World No2 Simona Halep withdraws from US Open after winning Prague title

No8 Belinda Bencic also pulls out; Nishikori in doubt after positive Covid-19 test

Marianne Bevis
By Marianne Bevis
Simona Halep
Simona Halep (Photo: DDFTennis)

Simona Halep preluded her campaign in Prague last week by saying that she was still undecided about travelling to the Western and Southern Open and the US Open.

Both tournaments, by far the biggest to get under way since the coronavirus pandemic closed down tennis at the start of March, will be played at the US Open’s home at Flushing Meadows in heavily restricted conditions for players and their teams—and without any fans.

And in these unusual circumstances, players have been assured that they will not be penalised if they choose not to travel overseas for what are normally ‘compulsory’ events. It is a decision that has, for some, been complicated further by the switch of the French Open and its preparatory clay events into the immediate aftermath of the New York tournaments.

In such a scenario, Halep always looked like voting with her feet—feet that are at their happiest on clay—and within hours of lifting the Prague trophy, she announced that she would indeed be bypassing the American swing.

The world No2 said:

“After weighing up all the factors involved and with the exceptional circumstances in which we are living, I have decided that I will not travel to New York to play the US Open. I always said I would put my health at the heart of my decision and I therefore prefer to stay and train in Europe. I know the USTA and the WTA have worked tirelessly to put on a safe event, and I wish everyone there a successful tournament.”

But her withdrawal is the fifth top-10 player in the space of a week from the women’s draw, following that of defending champion Bianca Andreescu, last year’s semi-finalists Belinda Bencic and Elina Svitolina, and the 2018 Cincinnati Open champion Kiki Bertens.

World No1 Ash Barty declared her absence some time ago, and that leaves the US Open with just two of the top-eight women still in the draw: No3 Karolina Pliskova and No4 Sofia Kenin.

In better news for the tournament, No9 Serena Williams is signed up, along with sister Venus and three-time former champion Kim Clijsters. Serena Williams, who will be going for her record-equalling 24th Major, will now be seeded among the top four rather than outside the top eight.

The great American also got some valuable match-practice in her first competitive event since early February, to reach the quarter-finals of the Top Seed Open in Lexington—managing to play three three-setters back to back.

As for Halep, she grew in form through her winning campaign in Prague, and via some tough tests, too. Her first two matches were long three-setters, and even her final against Elise Mertens, the No3 seed, was a challenge. Halep came back from a 0-2 deficit in the first set, and then saw her 4-2 lead in the second wiped out before she finally broke down the Belgian to win the match, 6-3, 7-5.
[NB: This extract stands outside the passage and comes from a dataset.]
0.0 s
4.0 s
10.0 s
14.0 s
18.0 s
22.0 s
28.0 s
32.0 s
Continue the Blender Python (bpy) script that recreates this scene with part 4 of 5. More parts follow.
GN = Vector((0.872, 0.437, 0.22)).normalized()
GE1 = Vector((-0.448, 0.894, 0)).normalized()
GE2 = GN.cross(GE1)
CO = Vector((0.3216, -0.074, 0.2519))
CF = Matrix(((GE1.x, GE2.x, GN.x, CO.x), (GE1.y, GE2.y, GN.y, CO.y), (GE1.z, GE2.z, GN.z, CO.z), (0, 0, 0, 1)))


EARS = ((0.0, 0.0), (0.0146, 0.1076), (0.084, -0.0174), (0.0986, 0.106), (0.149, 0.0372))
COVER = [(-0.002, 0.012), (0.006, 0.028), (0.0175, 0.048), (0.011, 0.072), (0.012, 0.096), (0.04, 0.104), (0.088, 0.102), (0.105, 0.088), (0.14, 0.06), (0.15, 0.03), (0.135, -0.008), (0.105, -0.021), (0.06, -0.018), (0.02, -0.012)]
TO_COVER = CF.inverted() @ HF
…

It was Halep’s first tournament on clay since she reached the quarter-finals of the French Open more than a year ago, and it yielded her first clay title since she won Roland Garros in 2018. She surely has her eyes set on that same prize again in October.
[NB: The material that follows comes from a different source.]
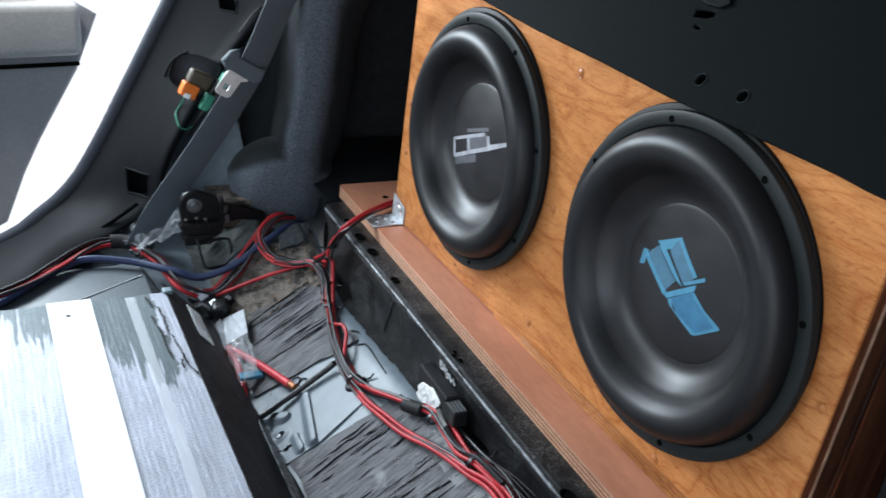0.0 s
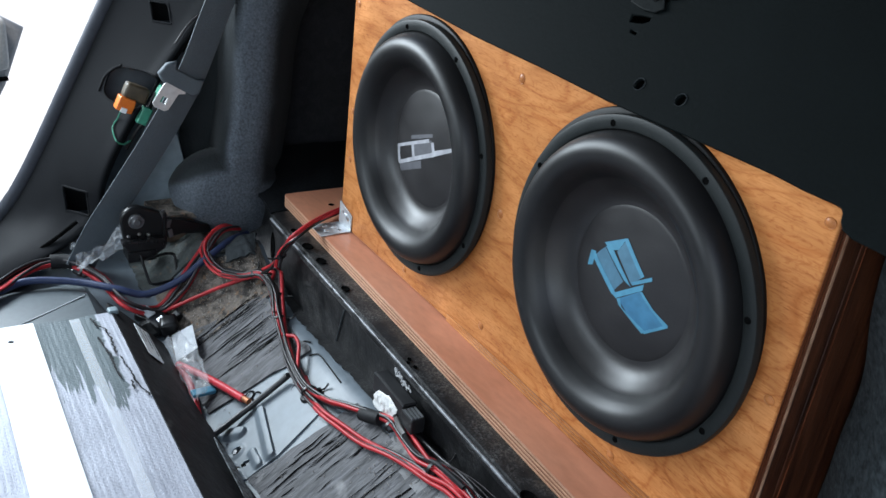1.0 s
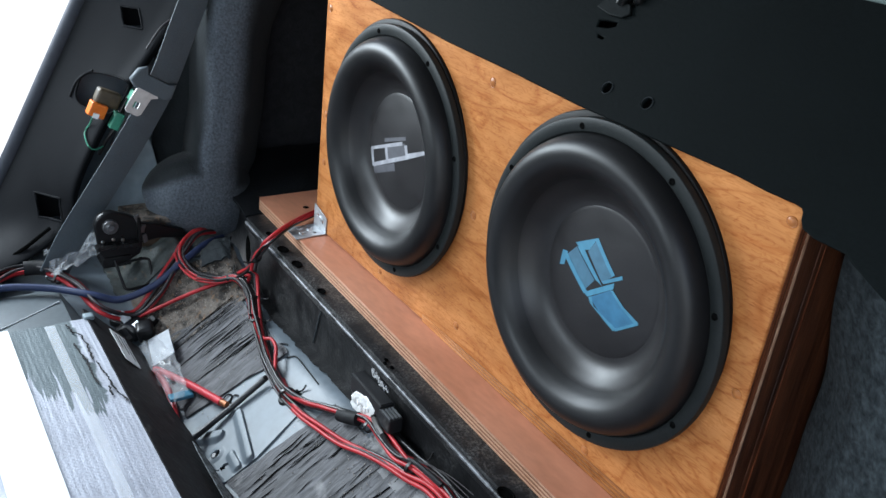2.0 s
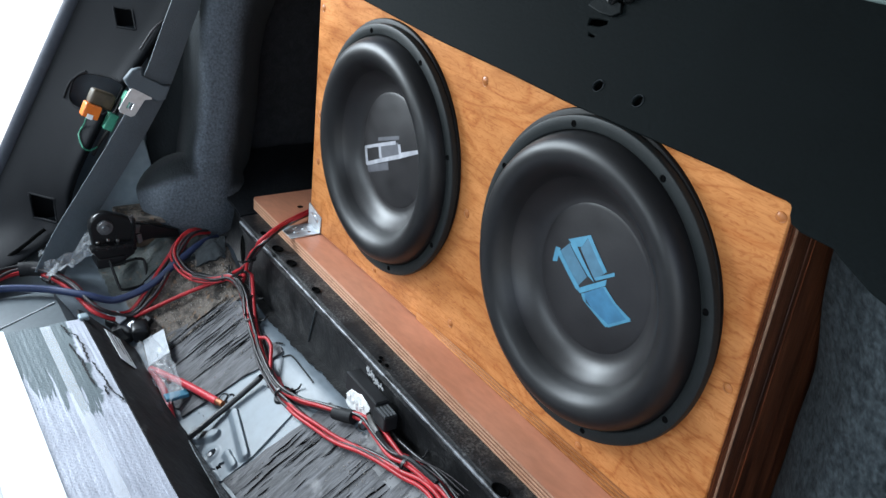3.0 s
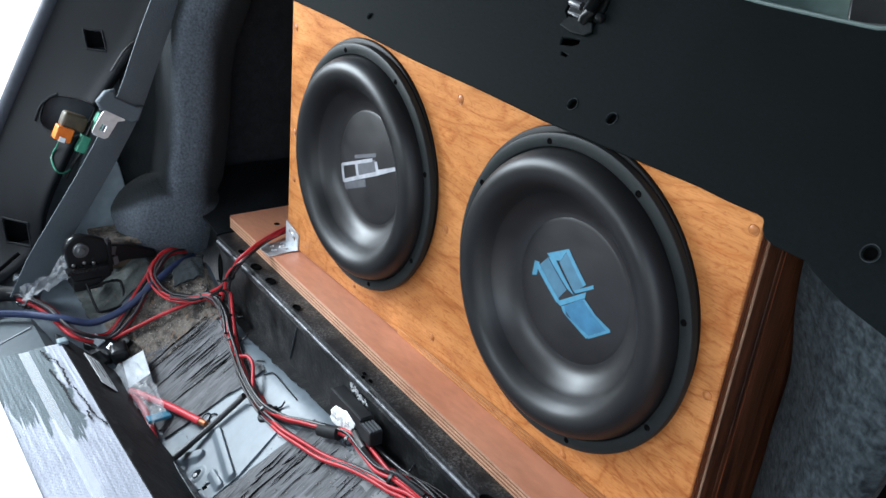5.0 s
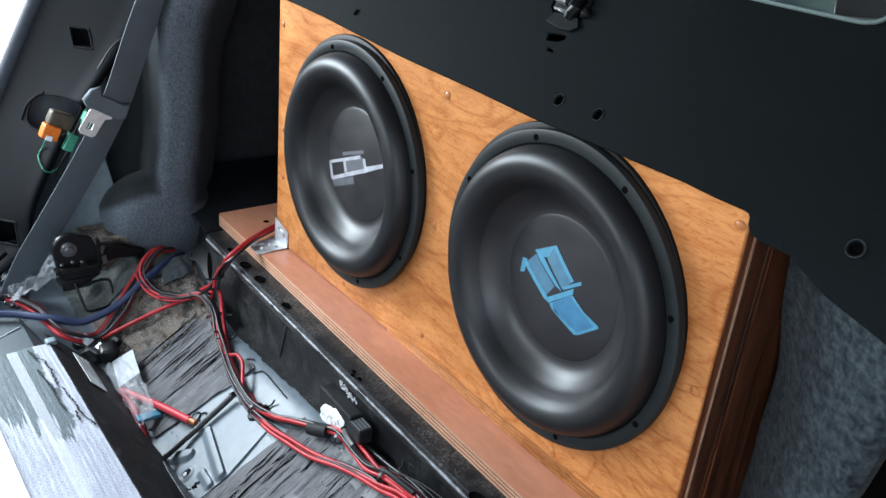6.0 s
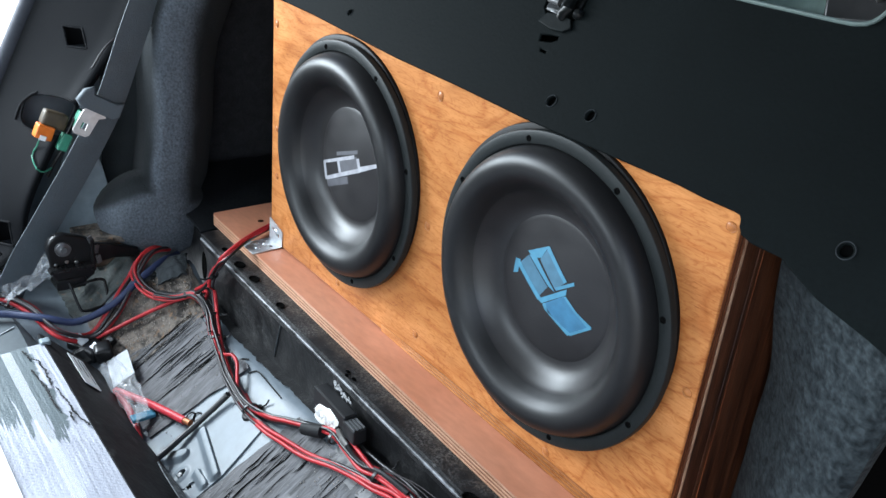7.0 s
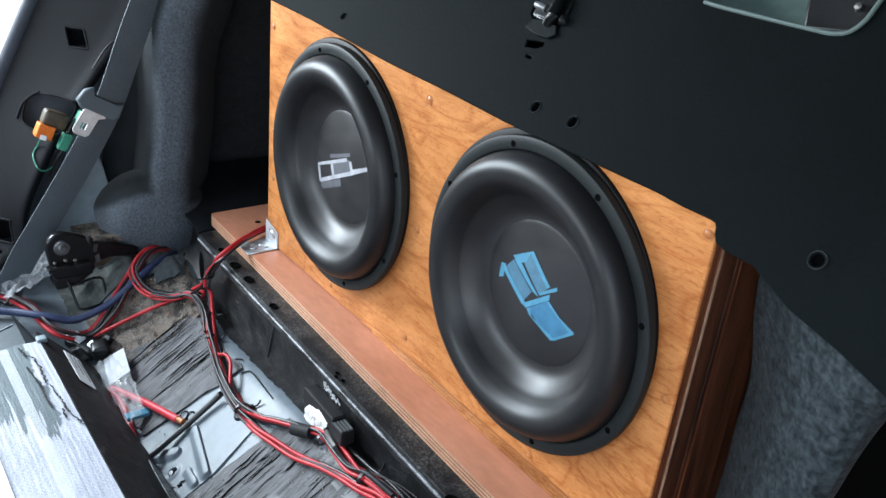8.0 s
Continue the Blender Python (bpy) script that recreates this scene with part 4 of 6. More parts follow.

What the playing circumstances will be by Paris, though, is hard to say. Currently the French Open intends to have a reduced number of spectators, but safety for fans and for players remains the biggest concern, as Halep admitted after her Prague win.

“I was a little worried at the beginning, but here we felt very safe, and all the restrictions and rules were respected: If we can do tournaments like this week, I feel it’s a big chance for us to participate again. It’s very different and a little stressful, and we have to adjust ourselves, but the fact that everyone was good these 10 days means that everything was really well done.”

The Romanian star also referred to one of the other problems many players will face: regaining the stamina to get through multiple matches in back-to-back days and weeks.

“In the second set, I was 4-2 up, but I was dead. I was tired, I couldn’t move very well—but again today mentally I was really strong, and that’s why I was able to win in two sets.”

Thus far, the men’s draw for New York is standing up rather better. Defending champion Rafael Nadal has withdrawn, and will undoubtedly continue his preparation on clay to give himself the best chance of defending his French Open title and thereby equal Roger Federer’s 20 Major titles.

Federer, incidentally, will miss both Majors as he looks further ahead to the 2021 season following rehab from knee surgery. However, these are the only two in the top eight thus far to pull out of the US Open. However another big name may soon join the list of absentees.

Kei Nishikori, who reached the US Open final in 2014, and has made the semis twice since then, announced his withdrawal from Cincinnati after testing positive to COVID-19 just before he was due to fly from Florida to New York.

He announced Sunday:

“This morning while still in Florida, I got tested for COVID-19 and tested positive. I will have to pull out of the Cincinnati tournament at this time. Me and my team will get tested again on Friday, at which point I will have another update.”

He added: “I am feeling well and have very little symptoms.”

Other men to have opted out of travelling to New York are, No9 Gael Monfils, No11 Fabio Fognini and No17 Stan Wawrinka.